Think back with me about Quinn not doing said chore, remember now? sitting on his posterior with said task not fully completed? Right, so, since I told you my rants didn't work because condemnation is so very counterproductive, what do I do? I mean really, you see an unfinished task, rush over and pour on the praise. Not so much. He'd see through that anyway. You see, the thing with my boy, and the thing with a lot of kids is their lack of doing something thoroughly or whatever is not always disobedience or rebellion, it's just,

um....well, it's like this...

You spilled coffee on your shirt, crud. So you head to the closet to grab a different one, on the way there, the toddler walks up and says, “Mom, I poobey.” Poobey changed and conquered, you head for the bedroom once more, then your 10 year old comes in, “Mom, can you help with this math problem.” Sure, area...perimeter, blah blah. Then a call from the bathroom, “Mooooooooooom, CAN YOU WIIIIIIIIIIIIIIIIPE ME?”-- “On my way.” You aren't even headed to the closet anymore, you stop by the kitchen to wipe crumbs off the counter to not give the critters a reason to visit. Then comes your daughter, “Mommy, your shirt is all dirty, how many times do I have to tell you to not use your shirt as a napkin? Why haven't you changed yet? What were you doing? Good grief, it's like talking to a wall. Now, go change your shirt.”

See what I mean? We all get distracted.
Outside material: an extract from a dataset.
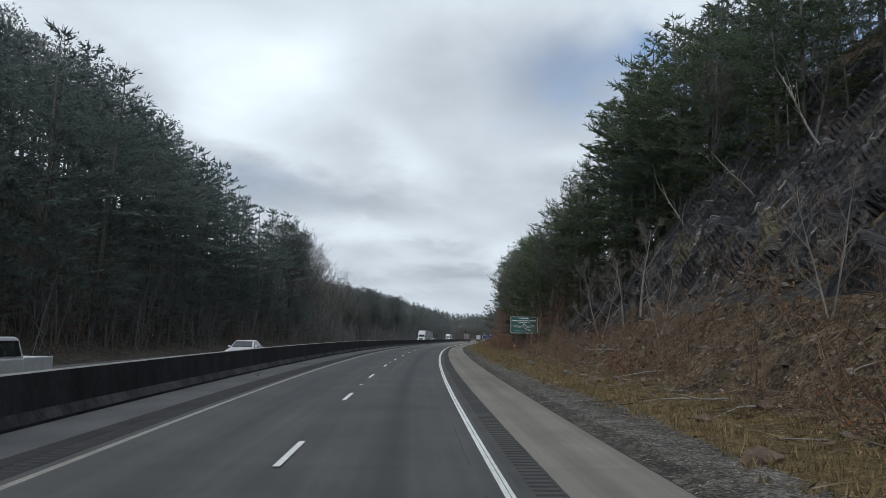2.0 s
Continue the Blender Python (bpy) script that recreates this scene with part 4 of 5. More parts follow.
# woods further back and further off, too many to count
rs = np.random.RandomState(11)
MID_PINE = [tuple(np.concatenate(x) if i == 0 else x for i, x in enumerate(((b[0].arrays()[0], b[1].arrays()[0]), np.concatenate([b[0].arrays()[1], b[1].arrays()[1] + len(b[0].arrays()[0])]))))
            for b in (pine(80 + i, 17 + i, 0.14 + 0.08 * i, 0.29, 2.1, 0.42, 0.26) for i in range(4))]
MID_BARE = []
for i in range(4):
    b = bare_tree(85 + i, 16 + i, 0.36, 0.3, 9, sub=4, twigs=3, rise=0.8)
    (V0, F0), (V1, F1) = b[0].arrays(), b[1].arrays()
    MID_BARE.append((np.concatenate([V0, V1]), np.concatenate([F0, F1 + len(V0)])))
FAR_PINE = [far_tree(90 + i, 17 + i, True).arrays() for i in range(4)]
FAR_BARE = [far_tree(95 + i, 16 + i, False).arrays() for i in range(4)]
PUFFY = [puffy_pine(190 + i, 16 + i, 0.42 + 0.06 * i).arrays() for i in range(5)]
HAZE_BARE = [far_tree(105 + i, 16 + i, False, 110).arrays() for i in range(3)]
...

Right? Right. Now, don't get me wrong, there's the need for explanation of thoroughness and it's importance, not being negligent, whatever. But you can encourage a child whose weak in a certain area or you can crush him and push him away. Quinn will readily admit that he is weak in the area of attentiveness or alertness, being aware of his surroundings and responding correctly. He just recently had an incident where he “cowboyed” a situation as I like to call it and later wished he'd showed more wisdom. His dad and I had to talk with him about it and we didn't berate him...we did survey the situation, talked it through and gave him direction on what to do to remedy it as well as encouraging him not to do it that way in the future. He responded great and showed real character.

There will always be time for correction, correcting wrong doings and attitudes, but when we condemn, inevitably our kids will pull away from us. Who wants to hear how cruddy they are all the time? Neither do your kids.